<<<<
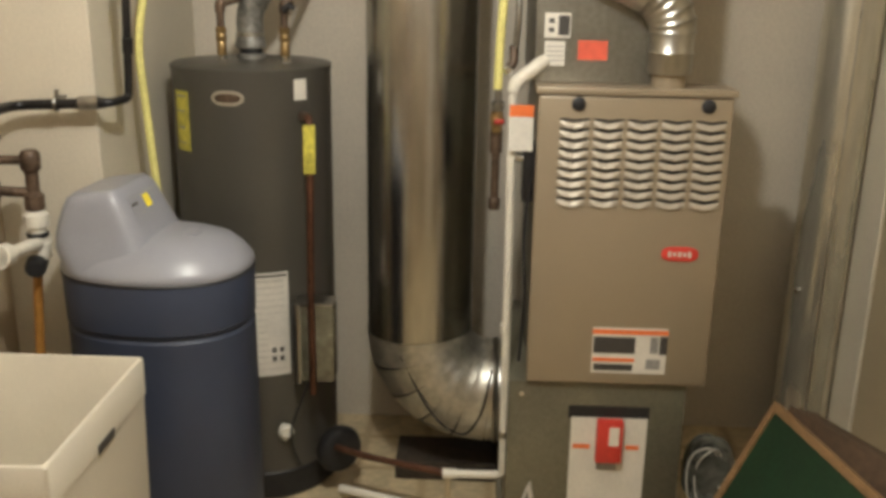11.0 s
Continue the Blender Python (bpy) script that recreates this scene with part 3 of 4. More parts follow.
# ---- water softener ----
def build_softener():
    cx, cy = 2.3, 3.697
    s = thing("water_softener", (cx, cy, 0), "slate-blue water softener with a grey lid", "water softener")
    body = [(0.181, 0.246, 0.0), (0.185, 0.25, 0.006), (0.187, 0.252, 0.03), (0.188, 0.25, 0.803), (0.188, 0.25, 0.818), (0.181, 0.241, 0.825), (0.181, 0.241, 0.831), (0.191, 0.251, 0.841), (0.193, 0.253, 0.959), (0.19, 0.25, 0.966), (0.15, 0.2, 0.966)]
    part("tank", rings([oval(cx, cy, a - 0.003, b - 0.015, z) for a, b, z in body]), SLATE, s)
    lid = [(0.18, 0.24, 0.967), (0.193, 0.253, 0.97), (0.195, 0.255, 0.975), (0.194, 0.254, 0.985), (0.188, 0.247, 0.995), (0.174, 0.232, 1.015), (0.152, 0.207, 1.036), (0.12, 0.17, 1.05), (0.08, 0.12, 1.058), (0.03, 0.05, 1.06)]
    bm = rings([oval(cx, cy, a - 0.003, b - 0.015, z) for a, b, z in lid])
    top = part("lid", bm, LID, s)
    part("dome_mark", rings([oval(cx - 0.01, 3.6, a, b, z, 3) for a, b, z in ((0.03, 0.02, 1.052), (0.03, 0.02, 1.0605), (0.027, 0.017, 1.0615))]), LID, top)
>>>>
Reproduce the material in its entirety and word for word, without the pictures.

11.0 s
Continue the Blender Python (bpy) script that recreates this scene with part 3 of 4. More parts follow.
# ---- water softener ----
def build_softener():
    cx, cy = 2.3, 3.697
    s = thing("water_softener", (cx, cy, 0), "slate-blue water softener with a grey lid", "water softener")
    body = [(0.181, 0.246, 0.0), (0.185, 0.25, 0.006), (0.187, 0.252, 0.03), (0.188, 0.25, 0.803), (0.188, 0.25, 0.818), (0.181, 0.241, 0.825), (0.181, 0.241, 0.831), (0.191, 0.251, 0.841), (0.193, 0.253, 0.959), (0.19, 0.25, 0.966), (0.15, 0.2, 0.966)]
    part("tank", rings([oval(cx, cy, a - 0.003, b - 0.015, z) for a, b, z in body]), SLATE, s)
    lid = [(0.18, 0.24, 0.967), (0.193, 0.253, 0.97), (0.195, 0.255, 0.975), (0.194, 0.254, 0.985), (0.188, 0.247, 0.995), (0.174, 0.232, 1.015), (0.152, 0.207, 1.036), (0.12, 0.17, 1.05), (0.08, 0.12, 1.058), (0.03, 0.05, 1.06)]
    bm = rings([oval(cx, cy, a - 0.003, b - 0.015, z) for a, b, z in lid])
    top = part("lid", bm, LID, s)
    part("dome_mark", rings([oval(cx - 0.01, 3.6, a, b, z, 3) for a, b, z in ((0.03, 0.02, 1.052), (0.03, 0.02, 1.0605), (0.027, 0.017, 1.0615))]), LID, top)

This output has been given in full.